R. Essa é uma polarização falsa. O PT não é o partido dos pobres. É o
partido de algumas corporações, de interesses. O PT é, aquilo que eu
disse em 2003, uma espécie de bolchevismo sem utopia. Eles têm o
comportamento de um partido bolchevique no sentido de que a ética do
indivíduo é substituída pela ética do partido. Você tem até mártires
deles, como é o caso do Delúbio [Soares, tesoureiro do partido condenado
no mensalão], como é o caso do João Vaccari [tesoureiro investigado na
Lava Jato]. São mártires no sentido que arcam com consequências graves
para eles e mantêm-se fiel. Poupam o partido. É a lógica bolchevique.
Mas eles não têm nenhuma utopia, igualdade, pobres. Se tivessem, essa
preocupação com os pobres não teriam deixado a saúde como ficou. Nem
feito tanto desperdício na área de educação.
P. O senhor disse que o PT não é o partido dos pobres. E o PSDB, é o dos ricos?
R. Desculpe, mas a pergunta não faz sentido. Podemos provar por A mais B
o volume das políticas populares que fizemos. Tudo que de mais
importante fiz em minha vida pública tem a ver com os pobres, do seguro
desemprego a toda a política de saúde no Brasil.
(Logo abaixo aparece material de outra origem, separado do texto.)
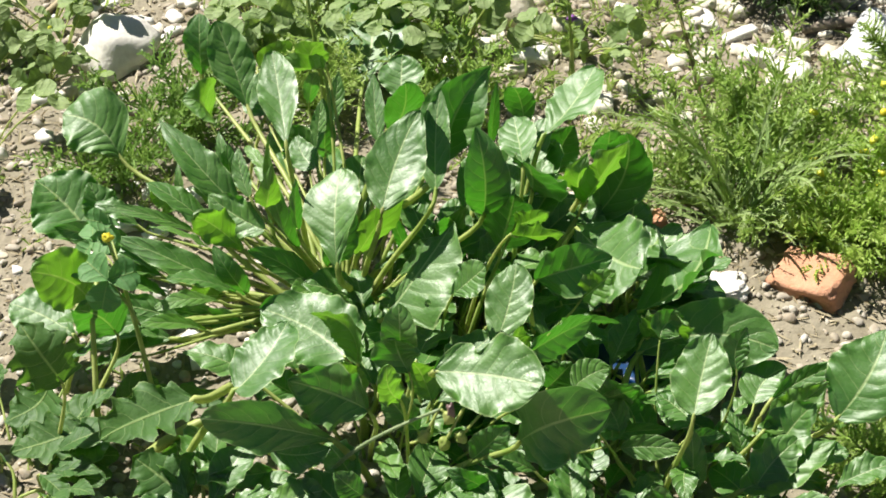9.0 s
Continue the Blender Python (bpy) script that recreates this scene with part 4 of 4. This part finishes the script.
leaf(r_plant, (0.217, -0.189, 0.091), (0.231, -0.144, 0.118), (0.204, -0.167, 0.099), (0.240, -0.173, 0.105), "oval", fold=0.10, rib=0.50)
leaf(r_plant, (0.249, -0.143, 0.085), (0.255, -0.131, 0.110), (0.240, -0.135, 0.100), (0.256, -0.139, 0.095), "oval", fold=0.10, rib=0.50)
leaf(r_plant, (0.217, -0.182, 0.080), (0.197, -0.164, 0.085), (0.205, -0.182, 0.080), (0.212, -0.160, 0.085), "oval", fold=0.10, rib=0.50)
leaf(r_plant, (0.195, -0.089, 0.048), (0.284, -0.099, 0.062), (0.239, -0.067, 0.078), (0.243, -0.104, 0.048), "obov", fold=0.08, rib=0.50)
leaf(r_plant, (0.205, -0.109, 0.080), (0.221, -0.099, 0.090), (0.200, -0.099, 0.090), (0.219, -0.103, 0.080), "oval", fold=0.15, rib=0.50)
leaf(r_plant, (0.198, -0.050, 0.050), (0.248, -0.007, 0.090), (0.209, 0.006, 0.060), (0.227, -0.073, 0.090), "oval", fold=0.10, rib=0.80, wavy=True)
leaf(r_plant, (0.269, -0.177, 0.030), (0.298, -0.156, 0.070), (0.268, -0.153, 0.050), (0.295, -0.172, 0.050), "oval", fold=0.15, rib=0.50, wavy=True)
leaf(r_plant, (0.260, -0.191, 0.030), (0.289, -0.167, 0.050), (0.260, -0.177, 0.050), (0.284, -0.186, 0.040), "oval", fold=0.15, rib=0.50, wavy=True)
leaf(r_plant, (0.315, -0.150, 0.050), (0.348, -0.109, 0.090), (0.318, -0.119, 0.080), (0.357, -0.143, 0.080), "oval", fold=0.08, rib=0.50)
leaf(r_plant, (0.276, -0.133, 0.050), (0.324, -0.118, 0.070), (0.291, -0.118, 0.060), (0.297, -0.128, 0.050), "lance", fold=0.15, rib=0.50)
leaf(r_plant, (0.222, -0.187, 0.020), (0.219, -0.173, 0.070), (0.213, -0.182, 0.050), (0.229, -0.182, 0.050), "lance", fold=0.10, rib=0.50)
leaf(r_plant, (0.187, -0.149, 0.050), (0.165, -0.150, 0.070), (0.169, -0.149, 0.050), (0.193, -0.145, 0.070), "oval", fold=0.10, rib=0.50)
leaf(r_plant, (0.170, -0.154, 0.040), (0.212, -0.149, 0.040), (0.190, -0.154, 0.050), (0.187, -0.159, 0.040), "lance", fold=0.10, rib=0.50)
leaf(r_plant, (0.267, -0.126, 0.038), (0.290, -0.104, 0.051), (0.259, -0.108, 0.042), (0.285, -0.119, 0.044), "oval", fold=0.10, rib=0.50)
leaf(r_plant, (0.267, -0.161, 0.050), (0.309, -0.137, 0.070), (0.275, -0.145, 0.060), (0.295, -0.153, 0.050), "oval", fold=0.15, rib=0.50, wavy=True, material=YOUNG)
leaf(r_plant, (0.251, -0.192, 0.029), (0.310, -0.171, 0.053), (0.277, -0.168, 0.046), (0.284, -0.196, 0.036), "oval", fold=0.12, rib=0.50, wavy=True, material=YOUNG)
leaf(r_plant, (0.218, -0.176, 0.070), (0.197, -0.165, 0.080), (0.199, -0.175, 0.075), (0.212, -0.166, 0.080), "oval", fold=0.10, rib=0.50)
leaf(r_plant, (0.217, -0.169, 0.050), (0.242, -0.164, 0.050), (0.230, -0.163, 0.055), (0.232, -0.168, 0.045), "lance", fold=0.10, rib=0.50)
leaf(r_plant, (0.177, -0.167, 0.040), (0.218, -0.178, 0.050), (0.195, -0.170, 0.055), (0.202, -0.180, 0.045), "lance", fold=0.10, rib=0.50)
leaf(r_plant, (0.162, -0.142, 0.060), (0.189, -0.153, 0.080), (0.169, -0.149, 0.080), (0.181, -0.148, 0.060), "oval", fold=0.15, rib=0.50, wavy=True)
leaf(r_plant, (0.198, -0.086, 0.060), (0.223, -0.104, 0.090), (0.208, -0.098, 0.090), (0.215, -0.088, 0.060), "oval", fold=0.15, rib=0.50, wavy=True, material=YOUNG)
leaf(r_plant, (0.189, -0.213, 0.040), (0.208, -0.234, 0.060), (0.199, -0.217, 0.060), (0.204, -0.228, 0.040), "oval", fold=0.15, rib=0.50, wavy=True)
leaf(r_plant, (0.218, -0.181, 0.040), (0.215, -0.214, 0.040), (0.206, -0.201, 0.045), (0.222, -0.200, 0.045), "lance", fold=0.10, rib=0.50)
leaf(l_plant, (-0.162, -0.079, 0.085), (-0.188, -0.108, 0.136), (-0.179, -0.111, 0.110), (-0.162, -0.078, 0.125), "obov", fold=0.05, rib=0.50, material=YOUNG)
leaf(l_plant, (-0.149, -0.072, 0.050), (-0.170, -0.092, 0.090), (-0.167, -0.082, 0.060), (-0.151, -0.078, 0.090), "oval", fold=0.05, rib=0.50)
leaf(l_plant, (-0.183, -0.054, 0.033), (-0.230, -0.031, 0.042), (-0.217, -0.054, 0.033), (-0.204, -0.022, 0.046), "obov", fold=0.05, rib=0.50)
leaf(l_plant, (-0.087, -0.153, 0.070), (-0.138, -0.197, 0.080), (-0.138, -0.163, 0.080), (-0.108, -0.192, 0.070), "oval", fold=0.12, rib=0.50, lobed=True, thick=1.7, root=(-0.059, -0.065, 0))
leaf(l_plant, (-0.172, -0.138, 0.070), (-0.195, -0.126, 0.110), (-0.202, -0.152, 0.090), (-0.159, -0.129, 0.100), "oval", fold=0.10, rib=0.50, lobed=True)
leaf(l_plant, (-0.091, -0.191, 0.020), (-0.126, -0.173, 0.040), (-0.131, -0.192, 0.030), (-0.091, -0.169, 0.035), "oval", fold=0.10, rib=0.50, lobed=True)
leaf(l_plant, (-0.162, -0.137, 0.030), (-0.207, -0.160, 0.030), (-0.195, -0.134, 0.035), (-0.177, -0.167, 0.025), "oval", fold=0.10, rib=0.50, lobed=True)
leaf(l_plant, (-0.073, -0.114, 0.030), (-0.143, -0.113, 0.030), (-0.111, -0.101, 0.035), (-0.109, -0.116, 0.020), "lance", fold=0.15, rib=0.50, lobed=True, thick=1.7)
leaf(l_plant, (-0.186, 0.051, 0.030), (-0.230, 0.084, 0.060), (-0.229, 0.057, 0.045), (-0.200, 0.094, 0.060), "oval", fold=0.10, rib=0.50)
leaf(l_plant, (-0.177, 0.060, 0.030), (-0.191, 0.081, 0.060), (-0.193, 0.061, 0.050), (-0.174, 0.081, 0.050), "oval", fold=0.10, rib=0.50)
leaf(l_plant, (-0.193, -0.102, 0.030), (-0.216, -0.133, 0.030), (-0.211, -0.113, 0.040), (-0.186, -0.138, 0.030), "oval", fold=0.10, rib=0.50, lobed=True)
leaf(l_plant, (-0.155, -0.133, 0.030), (-0.184, -0.158, 0.020), (-0.182, -0.138, 0.030), (-0.154, -0.162, 0.020), "oval", fold=0.10, rib=0.50)


# low leaves and stalks that fill the inside of each plant
def undergrowth(plant, count, seed, az, reach, top, size, material=None, slim=(0.17, 0.30), lobed=False):
    rnd = random.Random(seed)
    o = plant_roots[plant.name]
    for _ in range(count):
        w = radians(rnd.uniform(*az))
        d = Vector((math.cos(w), math.sin(w), 0))
        far = rnd.uniform(*reach)
        ln = rnd.uniform(*size)
        z = rnd.uniform(*top)
        base = o + d * far + Vector((0, 0, z * 0.75))
        tip = o + d * (far + ln * 0.85) + Vector((0, 0, z + rnd.uniform(-0.3, 0.4) * ln))
        side = d.cross(Vector((0, 0, 1))) * ln * rnd.uniform(*slim)
        side.z += rnd.uniform(-0.4, 0.4) * side.length
        m = base.lerp(tip, 0.55) + Vector((0, 0, ln * 0.10))
        leaf(plant, base, tip, m - side, m + side, rnd.choice(("obov", "obov", "lance", "spat")), fold=rnd.uniform(0.05, 0.25), wavy=rnd.random() < 0.3, material=material, lobed=lobed, thick=0.6 if lobed else 1.0)


undergrowth(a_plant, 7, 1, (95, 215), (0.07, 0.14), (0.02, 0.075), (0.045, 0.075), None, (0.09, 0.18))
undergrowth(a_plant, 12, 17, (158, 205), (0.125, 0.175), (0.018, 0.055), (0.035, 0.05), None, (0.12, 0.22))
undergrowth(a_plant, 8, 8, (95, 215), (0.06, 0.12), (0.03, 0.08), (0.04, 0.06), YOUNG, (0.08, 0.16))
undergrowth(a_plant, 14, 2, (0, 95), (0.02, 0.07), (0.03, 0.07), (0.04, 0.06))
undergrowth(a_plant, 12, 6, (215, 360), (0.01, 0.05), (0.02, 0.045), (0.03, 0.05))
undergrowth(c_plant, 16, 9, (-30, 120), (0.02, 0.09), (0.04, 0.085), (0.035, 0.06))
undergrowth(c_plant, 18, 41, (35, 85), (0.06, 0.125), (0.045, 0.095), (0.04, 0.06), None, (0.20, 0.32))
undergrowth(n_plant, 14, 42, (-25, 60), (0.01, 0.055), (0.03, 0.06), (0.035, 0.055), None, (0.20, 0.32))
undergrowth(c_plant, 20, 3, (-120, 100), (0.01, 0.08), (0.015, 0.055), (0.035, 0.06))
undergrowth(f_plant, 22, 4, (-60, 110), (0.01, 0.09), (0.012, 0.045), (0.03, 0.055))
undergrowth(r_plant, 22, 5, (0, 360), (0.01, 0.09), (0.012, 0.04), (0.03, 0.05))
undergrowth(l_plant, 24, 7, (-60, 160), (0.01, 0.10), (0.01, 0.035), (0.03, 0.05), LOBED)
undergrowth(g_plant, 19, 21, (0, 360), (0.005, 0.05), (0.008, 0.03), (0.03, 0.055))
undergrowth(h_plant, 19, 22, (0, 360), (0.005, 0.05), (0.008, 0.03), (0.03, 0.055))
undergrowth(k_plant, 22, 23, (0, 360), (0.005, 0.05), (0.010, 0.035), (0.03, 0.05))
undergrowth(q_plant, 17, 24, (0, 360), (0.005, 0.04), (0.015, 0.045), (0.03, 0.05))
undergrowth(m_plant, 20, 26, (0, 360), (0.004, 0.05), (0.015, 0.055), (0.03, 0.055))
undergrowth(f_plant, 16, 31, (10, 170), (0.02, 0.10), (0.025, 0.065), (0.03, 0.055), None, (0.20, 0.34))
undergrowth(c_plant, 18, 32, (180, 350), (0.01, 0.07), (0.02, 0.06), (0.03, 0.05), None, (0.20, 0.34))
undergrowth(n_plant, 18, 41, (-30, 200), (0.004, 0.05), (0.025, 0.06), (0.035, 0.06), None, (0.24, 0.38))
undergrowth(m_plant, 14, 33, (0, 360), (0.01, 0.07), (0.02, 0.06), (0.03, 0.05), None, (0.20, 0.34))
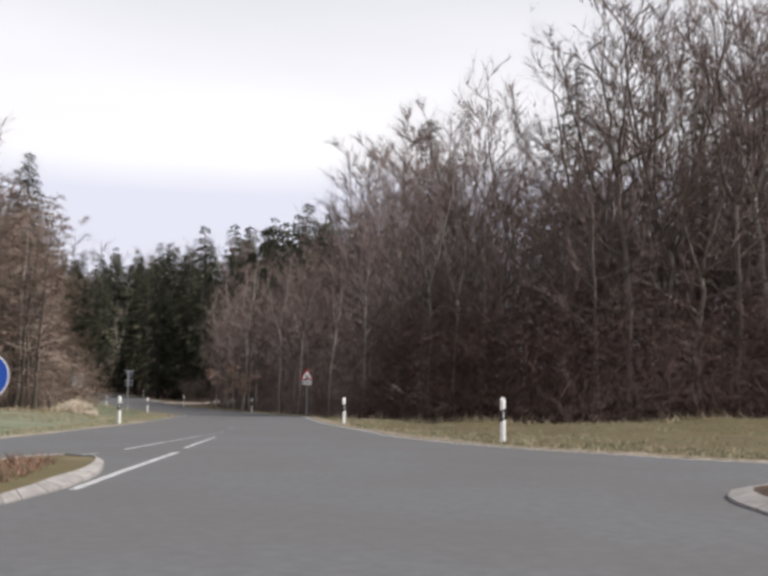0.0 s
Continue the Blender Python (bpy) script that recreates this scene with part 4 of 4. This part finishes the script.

O genérico, programa de
saúde de família, vacinação.
P. Ainda pensa em se candidatar à presidência da República?
R. Ao meu ver essa é uma questão que ainda não está posta. O que está
posto é a ação para ajudar a salvar o Brasil e a minha trincheira é o
Senado, junto com vários outros companheiros.
P. Significa que o senhor não descartaria sua candidatura no futuro?
R. Não estou nem encartando nem descartando. Acho que não é uma questão posta.